As you run your boat in those boney waters the bumps and bruises gathered can take a toll on the grate bars of your Outboard Jet intake. Once those bars are smashed up pretty good you should take the time to straighten them out. A twisted intake grate can rob the engine of performance and contribute to clogging more often as the twisted bar gives the debris more to grab on too. Straightening out intake grates seems to be an annual maintenance requirement for me (at minimum).
When you decide it’s time to do this maintenance make sure you have plenty of time. Do not plan on doing this when you get home in the evening after work when you need to blast off for a fishing tournament in less than an hour. Give yourself a couple hours and if you have neighbors that are within earshot you may want to do this during waking hours.
First thing you’ll need to do is to get the intake off the outboard. All you’ll need is a ½ inch wrench. If you have a thin ratchet wrench they work wonders for this operation. I have this Gearwrench ratchet wrench set which works great. Depending on the intake model you can get most of the nuts off with a ⅜ drive ½ inch socket with a swivel and decent extension. If you don’t have all those tools don’t worry a trusty ½” wrench will work fine. On a site note, if you’re running boney waters you should have a wrench in your boat for when you run into trouble and need to service the intake on the side of the river.
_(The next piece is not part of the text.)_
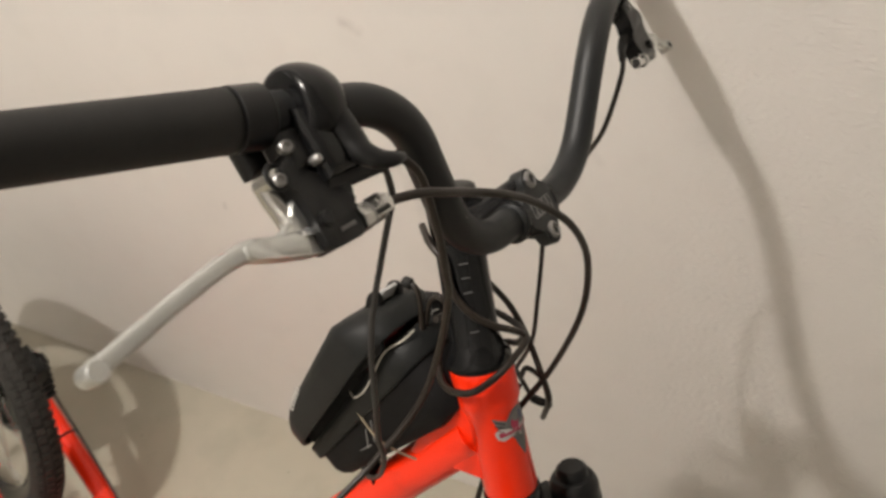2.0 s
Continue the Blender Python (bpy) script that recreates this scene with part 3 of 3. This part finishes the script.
    block(bm, q(0.222, 0.064, 0.0096), lat * 0.0055, down * 0.0011, nrm * 0.0003)
    part("print_bar", bm, EMBLEM_GREY, unit, "small grey unreadable print")
    bm = bmesh.new()
    way = [h(0.212, 0.0680, 0.0800), h(0.200, 0.0700, 0.0762), h(0.187, 0.0740, 0.0745), h(0.175, 0.0785, 0.0722), h(0.168, 0.0815, 0.0685)]
    if s < 0:
        way = [h(-0.207, 0.070, 0.083), h(-0.194, 0.0725, 0.0820), h(-0.180, 0.0745, 0.0805), h(-0.168, 0.075, 0.0790), h(-0.160, 0.0735, 0.0770)]
    thick = 0.0085 if s < 0 else 0.0050
    sweep(bm, spline(way, 3), [0.0029 + (thick - 0.0029) * (1 - k / 12) ** 1.8 for k in range(13)], 14)
    part("wire_boot", bm, RUBBER, unit, "tapered black wire boot")
    return unit


brake(1, -0.024)
brake(-1, -0.014, -0.011)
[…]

After you’ve removed all of the nylon nuts holding the intake on you should be able to pull it off without any trouble. If it has been a while then there could be grit between the intake and liner holding it on. Usually a swift bump with a mallet will jar it loose.
If you have a bench vise it will make this job much easier. You can do it without one. I’ve helped friends before by straighten grates in a driveway with just a pipe wrench so if you don’t have a vise, you’ll be fine.
However, unlike the vise you are going to need a punch to drive the bar out that retains the intake grate bars. I use a Mayhew 25006 7/32 (No. 7) punch to do the intake work.
Position the intake on its side and while using the punch drive the forward intake bar further into and out of the side of the intake. I also have a broken 9/16 drill bill that I use to chase the rod on through the intake grates just to help it out. Using this method you only have to remove the front or forward bar. Remember which way you knocked the pin out and use that same direction to reinstall it.
Once you’ve driven the rod completely out of the intake you can use a pry bar and raise the intake grates up out of the intake one at a time. You then clamp the intake grate into the vise and use both the vises clamping power and a pipe wrench to straighten those bars right up. You’ll be able to see which direction the bar needs to be adjusted. Use a pipe wrench as shown and tweak the bar the proper direction. This can be used to remove bends or twists.
Once you have the bar as straight as you can get it just lever it back down into the intake. You may need to use the pry bar to shift it over a bit one way or the other to get it back in the slot. If you have to pry on it too much then you should continue working on the bar to try to get it as straight as possible. Now go through each bar bending and twisting until they are all reasonably straight. Then lower them back down into the intake.
If you have a wire wheel available, now is a good time to clean up the intake rod. A piece of sandpaper will work just as well. You can also bevel the end just a bit to ease the installation.
Now all that is left is to drive the intake rod back through all of the intake bars. This can bit a little bit of a tedious process. Using the pry bar to adjust the grates if needed as you tap the rod in. If it rod hits a solid point you’ll need to back the rod out just a bit. I use the long drill bit to guide the intake rod into the grates. You may have to tap on the grates or wiggle them a bit with the pry bar to get the intake rod back in.
That’s it! You’re good to go for another season, hopefully.